They used uncompressed textures on the cart, in ROM. (not on-cart RAM) Normally a game would store compressed textures in ROM, and decompress them into RAM. It was a solution with significant tradeoffs though.
#1 It was still slower than the cache.
#2 You were still using the single shared bus. You would still be using cycles which contribute to data stalls elsewhere in the system.
#3 ROM was expensive. N64 games were typically in the ballpark of $10 more expensive than Playstation or Saturn games because of the manufacturing expense.
#4 I don't fully understand why, but it was all or nothing. You couldn't have uncompressed textures in ROM but also gain the benefit of the cache. Maybe the cache invalidation was poor or something. I wish I knew more.
Later games were more likely to go this route because ROM was cheaper. (Moore's Law and all that)

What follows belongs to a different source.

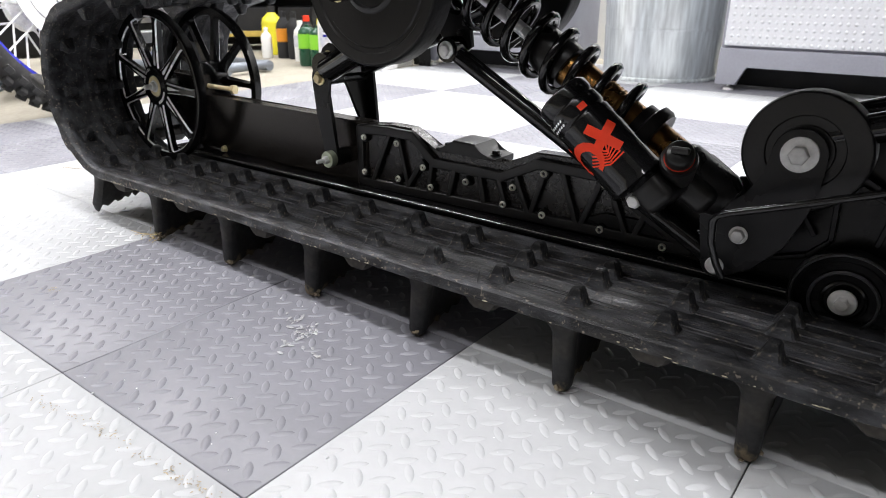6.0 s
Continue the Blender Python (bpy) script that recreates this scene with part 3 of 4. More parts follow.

So the TMEM wasn't cache, but manually managed memory split into 8 512 byte banks that had to be loaded from the RDP's command list stream. That's half the problem.
Additionally, the TMEM could only be loaded from RDRAM, not directly from the cartridge. I think the RDP's DMA master is only connected to the RDRAM slave port and not the main system's bus matrix.
So going back to it, games would a lot of the time store compressed data with a simple algorithm that could run out of the CPU's cache. Then the scheme looks like
* Cart->RDRAM DMA of compressed texture
* CPU decompresses texture into another RDRAM bank, and can be considered a RDRAM->RDRAM transfer. Sometimes the RSP handles this instead. I'm not sure if you could load straight out of RSP DMEM to avoid another bounce to RDRAM. I don't think XBUS works that way, but I could be wrong.
* RDRAM->TMEM DMA of uncompressed texture
Interestingly, games with more advanced texturing schemes like Indiana Jones tended to use uncompressed textures. They did this to avoid the decompression step and it's bandwidth. At that point it's just staging the texture with that cart's DMA, and slurping that into TMEM without any other processors eating bandwidth in between.